Зайцев падает перед Тополь на колени:
– Сделаем потрясающий сиквел! Вы хорошая… Вы лучше всех, кого я видел!
Шеин прячет в кулак улыбочку:
– Тополь, соглашайтесь… Это будет реальное порно.
– А Ваши остроты, господин гинеколог, мерзкие, замечу мимоходом.
Тут Ромик вводит Мармышкина и Марью Николаевну – на голове наушники.
Ромик тычет в старика:
– Это Ваш кадр? – Погладив старушку. – А это наш кадр… Пожалуйста, налейте молодежи!
Мармышкин зябко ежится, хнычет:
– А про меня вы забыли, господа хорошие? Я спал-спал на скамейке… И думаю: а сколько можно спать? Тем более, продрог.
Тополь ласкова необычайно:
– Сергей Иванович, ну давайте я Вас отвезу к жене?
Шеин отмахивается:
– Да вот, Льва Александровича можно…
– Меня? Да вы что?! Нет, меня не надо.
Зайцев тычет пальцем в старика:
– Вот его надо!
Мармышкин тоже пугается.
– Не надо… Ну, пожалуйста, не надо меня к жене.
– А Вы, вообще, кто? – допытывается Зайцев. – Откуда и что, любезный?
– Врач я. Врач на пенсии.
– Психиатр, наверно… – свирепо догадывается Зайцев.
– Точно! Как Вы угадали, коллега!
– Да что тут угадывать, что? Было бы что!
Мармышкин соглашается:
– Ну да, психиатры не пьянеют. Так уж повелось.

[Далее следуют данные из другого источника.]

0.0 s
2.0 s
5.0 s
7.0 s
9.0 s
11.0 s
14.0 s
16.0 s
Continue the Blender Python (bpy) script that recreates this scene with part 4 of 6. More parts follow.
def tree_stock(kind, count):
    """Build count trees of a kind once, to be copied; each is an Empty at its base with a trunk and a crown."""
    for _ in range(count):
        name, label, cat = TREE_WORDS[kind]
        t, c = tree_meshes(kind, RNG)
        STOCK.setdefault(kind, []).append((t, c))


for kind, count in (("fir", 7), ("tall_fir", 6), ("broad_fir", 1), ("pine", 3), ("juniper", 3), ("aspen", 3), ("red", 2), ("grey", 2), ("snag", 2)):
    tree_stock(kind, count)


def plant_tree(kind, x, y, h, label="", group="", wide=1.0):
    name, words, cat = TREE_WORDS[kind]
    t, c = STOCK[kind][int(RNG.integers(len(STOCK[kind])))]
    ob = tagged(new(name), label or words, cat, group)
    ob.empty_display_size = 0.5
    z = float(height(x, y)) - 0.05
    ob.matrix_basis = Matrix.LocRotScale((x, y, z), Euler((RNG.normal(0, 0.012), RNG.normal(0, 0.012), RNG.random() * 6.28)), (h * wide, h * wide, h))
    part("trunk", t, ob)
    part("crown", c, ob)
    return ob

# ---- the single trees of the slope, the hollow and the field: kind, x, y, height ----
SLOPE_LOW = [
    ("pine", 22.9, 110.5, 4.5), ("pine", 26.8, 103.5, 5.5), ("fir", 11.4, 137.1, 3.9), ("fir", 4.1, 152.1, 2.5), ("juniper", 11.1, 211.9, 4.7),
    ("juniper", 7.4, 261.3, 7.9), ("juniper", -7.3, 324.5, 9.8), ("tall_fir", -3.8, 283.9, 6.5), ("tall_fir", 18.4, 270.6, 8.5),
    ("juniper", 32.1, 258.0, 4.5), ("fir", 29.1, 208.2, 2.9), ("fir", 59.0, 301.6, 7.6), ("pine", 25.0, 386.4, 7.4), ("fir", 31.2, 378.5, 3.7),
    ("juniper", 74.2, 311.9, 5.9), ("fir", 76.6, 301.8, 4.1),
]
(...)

– А что, господин Мармышкин, как бы нам повальсировать? – говорит тепло Поликарпов. – За психиатрию, а? Вальс психиатров, а?
– Всегда готов! – вскидывается старик.
Они вальсируют, а Ромик, пользуясь моментом, успевает привязать к запястью Зайцева веревку со старушкой.

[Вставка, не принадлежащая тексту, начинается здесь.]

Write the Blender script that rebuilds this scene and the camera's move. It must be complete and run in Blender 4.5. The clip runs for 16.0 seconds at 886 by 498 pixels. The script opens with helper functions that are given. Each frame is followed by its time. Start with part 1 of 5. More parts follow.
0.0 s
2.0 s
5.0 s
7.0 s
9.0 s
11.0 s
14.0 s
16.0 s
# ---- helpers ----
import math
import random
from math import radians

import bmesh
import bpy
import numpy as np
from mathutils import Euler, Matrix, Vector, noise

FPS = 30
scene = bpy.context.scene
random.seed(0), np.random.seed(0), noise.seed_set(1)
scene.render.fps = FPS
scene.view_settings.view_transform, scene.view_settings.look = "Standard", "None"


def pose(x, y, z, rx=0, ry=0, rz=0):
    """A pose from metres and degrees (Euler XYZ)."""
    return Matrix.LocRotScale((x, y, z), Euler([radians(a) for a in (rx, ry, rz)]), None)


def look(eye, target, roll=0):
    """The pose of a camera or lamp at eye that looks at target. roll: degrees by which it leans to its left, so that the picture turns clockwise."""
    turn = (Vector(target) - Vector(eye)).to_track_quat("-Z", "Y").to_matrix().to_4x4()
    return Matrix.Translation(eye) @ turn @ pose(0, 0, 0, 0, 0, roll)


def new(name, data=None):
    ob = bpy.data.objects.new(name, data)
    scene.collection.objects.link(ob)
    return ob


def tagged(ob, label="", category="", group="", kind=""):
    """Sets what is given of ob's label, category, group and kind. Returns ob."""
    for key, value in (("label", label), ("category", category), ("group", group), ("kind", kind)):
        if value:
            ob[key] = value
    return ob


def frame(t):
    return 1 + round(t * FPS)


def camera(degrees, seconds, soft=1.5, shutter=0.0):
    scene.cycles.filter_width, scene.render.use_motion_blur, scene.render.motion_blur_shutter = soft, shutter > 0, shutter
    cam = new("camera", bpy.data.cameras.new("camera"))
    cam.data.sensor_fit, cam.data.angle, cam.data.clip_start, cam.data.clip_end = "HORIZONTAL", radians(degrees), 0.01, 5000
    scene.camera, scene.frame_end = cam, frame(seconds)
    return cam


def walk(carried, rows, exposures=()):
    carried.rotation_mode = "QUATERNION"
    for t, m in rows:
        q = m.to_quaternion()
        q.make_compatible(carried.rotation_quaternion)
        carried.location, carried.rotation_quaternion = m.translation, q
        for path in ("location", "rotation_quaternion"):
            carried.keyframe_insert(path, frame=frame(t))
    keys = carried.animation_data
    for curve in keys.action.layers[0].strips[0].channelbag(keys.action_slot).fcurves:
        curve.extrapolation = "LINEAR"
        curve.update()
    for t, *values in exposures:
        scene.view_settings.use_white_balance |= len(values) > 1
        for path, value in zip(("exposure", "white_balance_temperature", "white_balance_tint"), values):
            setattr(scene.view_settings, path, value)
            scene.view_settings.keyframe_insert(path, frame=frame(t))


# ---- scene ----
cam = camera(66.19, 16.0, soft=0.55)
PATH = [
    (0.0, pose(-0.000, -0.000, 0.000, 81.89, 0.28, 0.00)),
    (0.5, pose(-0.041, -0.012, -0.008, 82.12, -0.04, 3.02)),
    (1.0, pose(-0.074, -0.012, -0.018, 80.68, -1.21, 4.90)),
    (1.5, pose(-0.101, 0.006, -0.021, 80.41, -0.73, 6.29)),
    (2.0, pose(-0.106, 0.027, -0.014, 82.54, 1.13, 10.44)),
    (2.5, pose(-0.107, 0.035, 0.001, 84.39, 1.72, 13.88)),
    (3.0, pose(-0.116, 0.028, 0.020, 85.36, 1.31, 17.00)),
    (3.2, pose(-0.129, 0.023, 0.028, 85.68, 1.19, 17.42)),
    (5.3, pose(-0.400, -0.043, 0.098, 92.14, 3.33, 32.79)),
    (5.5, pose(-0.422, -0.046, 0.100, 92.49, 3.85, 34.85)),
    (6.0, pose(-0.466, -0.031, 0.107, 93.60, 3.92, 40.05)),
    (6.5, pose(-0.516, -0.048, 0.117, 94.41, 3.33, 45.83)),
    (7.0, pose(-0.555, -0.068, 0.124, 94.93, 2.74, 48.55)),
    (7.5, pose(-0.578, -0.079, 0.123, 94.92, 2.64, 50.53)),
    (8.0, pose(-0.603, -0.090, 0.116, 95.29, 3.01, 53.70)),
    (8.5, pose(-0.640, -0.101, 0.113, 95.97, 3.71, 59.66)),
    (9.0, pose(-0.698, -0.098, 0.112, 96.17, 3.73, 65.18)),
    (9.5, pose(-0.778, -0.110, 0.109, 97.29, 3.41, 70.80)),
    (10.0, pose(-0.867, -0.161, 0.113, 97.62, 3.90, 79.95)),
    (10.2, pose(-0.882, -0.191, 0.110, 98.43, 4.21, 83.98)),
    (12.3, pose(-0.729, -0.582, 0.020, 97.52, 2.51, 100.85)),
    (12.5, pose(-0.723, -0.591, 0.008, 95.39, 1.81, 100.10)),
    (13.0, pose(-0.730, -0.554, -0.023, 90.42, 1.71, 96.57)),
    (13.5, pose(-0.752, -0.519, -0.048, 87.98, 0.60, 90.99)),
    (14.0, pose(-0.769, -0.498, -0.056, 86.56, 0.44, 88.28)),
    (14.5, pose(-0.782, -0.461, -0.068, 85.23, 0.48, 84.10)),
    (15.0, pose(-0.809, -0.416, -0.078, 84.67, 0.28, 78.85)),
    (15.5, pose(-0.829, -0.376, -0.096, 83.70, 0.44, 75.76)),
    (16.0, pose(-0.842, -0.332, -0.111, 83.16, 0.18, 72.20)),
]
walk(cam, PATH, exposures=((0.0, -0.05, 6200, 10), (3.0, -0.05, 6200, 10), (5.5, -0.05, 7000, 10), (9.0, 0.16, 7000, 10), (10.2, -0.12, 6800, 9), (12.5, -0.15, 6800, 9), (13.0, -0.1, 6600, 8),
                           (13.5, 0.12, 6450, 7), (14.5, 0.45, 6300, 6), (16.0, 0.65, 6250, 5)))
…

Зайцев, тем не менее, бдителен – психиатры, точно, не пьянеют. Он вопросительно смотрит на Ромика.
– Вы обещали еще с вечера на полчаса… – Перешел на шепот. – Я ее ща быстренько чих-пых, на посошок… На посошок – дело святое…
– Только в память о Булате Шалвовиче…
Марья Николаевна показывает Зайцеву провокативные жесты:
– И теперь, приятель, ты увидищь фак, фак!